The grade for this assignment will be based on your implementation of the algorithms, the thoroughness
of your evaluation of the algorithms, the results you obtain, and the
clarity of your report. Make sure to explain the results you obtain and do not unnecessarily repeat similar results. The code you write should be modular and well documented.
- Use the spam email dataset from the previous assignment and
identify one additional dataset to work with.
- Use R to test several classification algorithms on your two
datasets. Test the following algorithms (using the
e1071
,
nnet
, and caret
packages): naive Bayes classifier,
logistic regression, neural network, and support vector machines.
- Compare the results you obtain with the different methods. Make
sure to test different parameters in the algorithms. Draw conclusions
from your comparison.
- Implement and test the perceptron and logistic regression
algorithms. Compare the results you obtain with the two classifiers
and draw conclusions.
- Compare the logistic regression algorithm when implemented with
gradient descent and stochastic gradient descent. Draw conclusions.

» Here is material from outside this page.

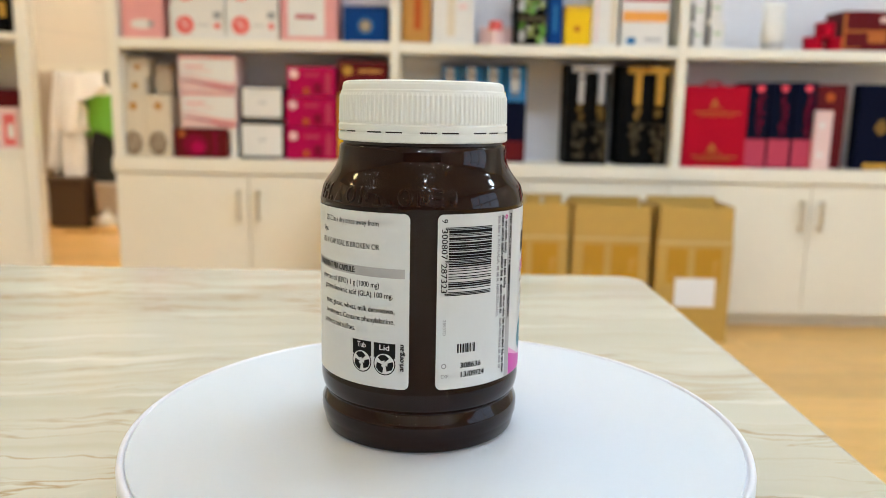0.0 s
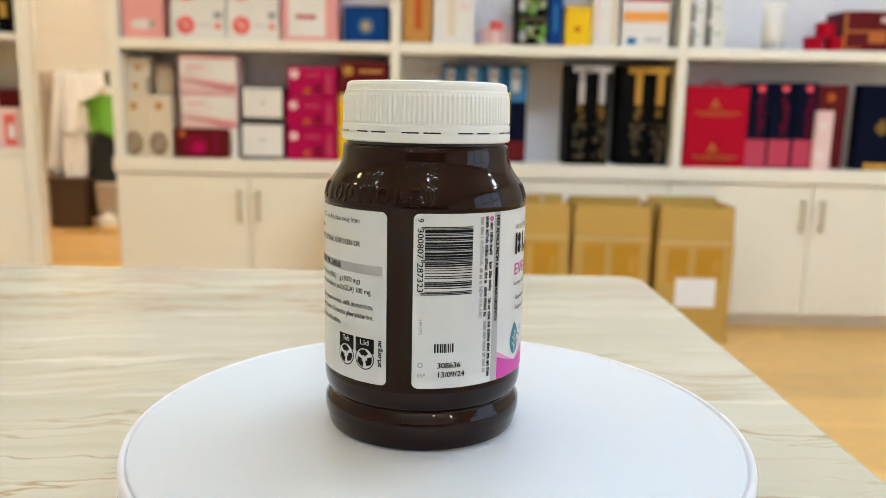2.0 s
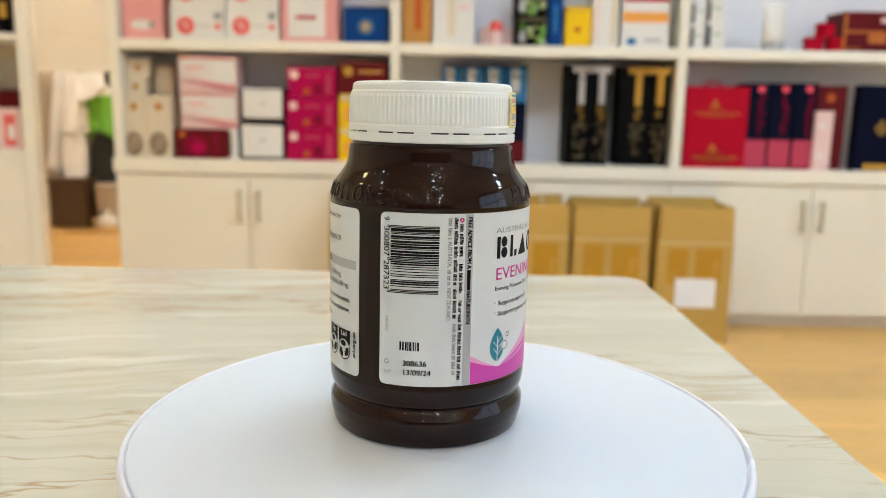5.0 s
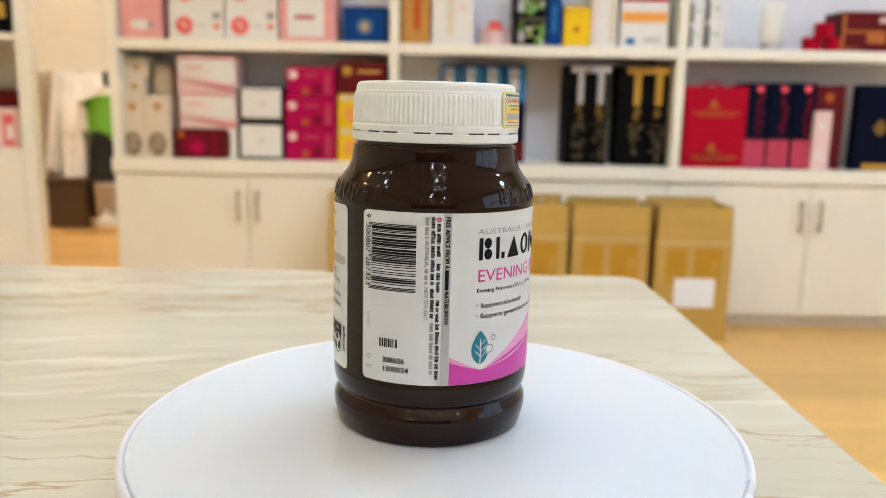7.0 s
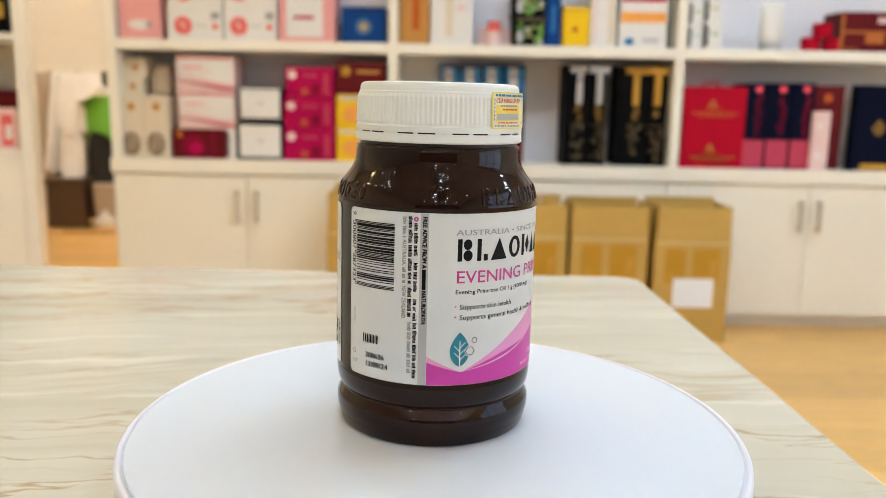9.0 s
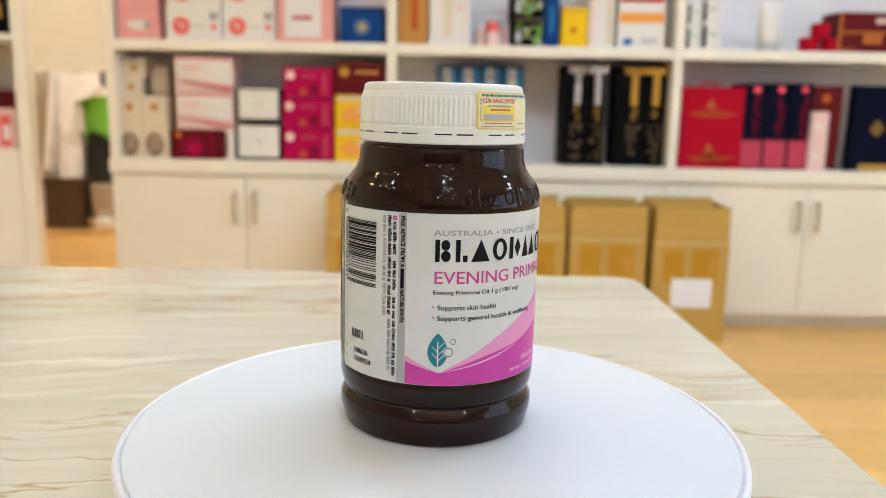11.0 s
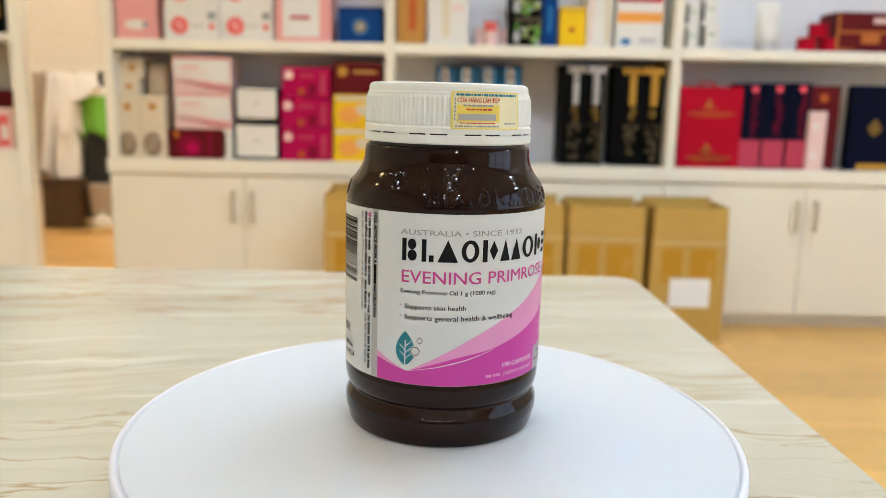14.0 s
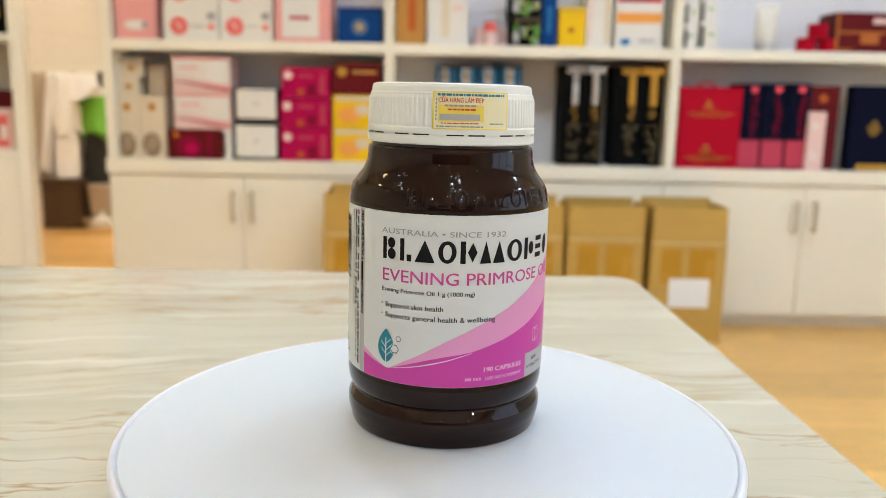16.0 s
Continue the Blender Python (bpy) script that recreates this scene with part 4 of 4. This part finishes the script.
def lay_boards(x0, x1, y0, y1, seed):
    global board
    rnd = random.Random(seed)
    W, LEN = 0.127, 1.22
    y = y0
    while y < y1 - 0.02:
        x = x0 - rnd.uniform(0, LEN)
        while x < x1 - LEN * 0.5:
            if board is None:
                bm = block(-LEN / 2 + 0.001, LEN / 2 - 0.001, -W / 2 + 0.0008, W / 2 - 0.0008, -0.013, 0, 0.0012, 1)
                board = part("floor_board", bm, OAK, floor)
                ob = board
            else:
                ob = bpy.data.objects.new("floor_board", board.data)
                scene.collection.objects.link(ob)
                ob.parent = floor
            ob.location = (x + LEN / 2, y + W / 2, FLOOR)
            x += LEN
        y += W


lay_boards(-0.8, 2.9, -0.3, 2.96, 1)
lay_boards(-2.05, -0.4, 3.5, 5.45, 2)


# ---- what moves ----
def motions():
    """The platter and its rim turn clockwise, seen from above, a little out of true, and carry the bottle, which stands off their centre."""
    carried, plate, edge = [], [], []
    for k in range(17):
        t = float(k)
        turn = 0.122314 * t - 0.00012072 * t * t + 3.535e-6 * t ** 3
        a, low = 2.87874 - turn, 112 - math.degrees(turn)
        lean = pose(0, 0, 0, 0, 0, low) @ pose(0, 0, 0, 0, 0.26, 0) @ pose(0, 0, 0, 0, 0, -low)
        own = pose(0, 0, 0, 0, 0, low - 40) @ pose(0, 0, 0, 0, 0.3, 0) @ pose(0, 0, 0, 0, 0, 40 - low)    # the bottle's own lean
        mid, top = Vector((0, 0, 0.05)), Vector((0, 0, 0.10))
        shift = mid - lean @ mid + top - own @ top
        spin = pose(0, 0, 0, 0, 0, -math.degrees(turn))
        carried.append((t, pose(0.0001 + shift.x, shift.y, 0.0002) @ lean @ own @ pose(0.008874 * math.cos(a), 0.008874 * math.sin(a), 0) @ spin))
        tip = pose(0, 0, 0.035) @ lean @ pose(0, 0, -0.035) @ spin
        edge.append((t, tip))
        plate.append((t, tip @ pose(-0.00028, 0, 0, 0, 0.08, 0)))
    walk(bottle, carried)
    walk(platter, plate)
    walk(rim, edge)


motions()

- You are advised (but not required) to use R for implementing the
logistic regression algorithm.
- Write your code in a modular way using functions and make sure to
document it.
- Do not include in the submission large datasets that were provided
by us.
- The assignment contains testing of many algorithms. Try to be
concise and thorough in the way you present your results and make sure
not to include repetitive results. Results you present should have a
purpose.
- Follow the electronic submission instructions of assignment 1.
Gady Agam
2013-03-05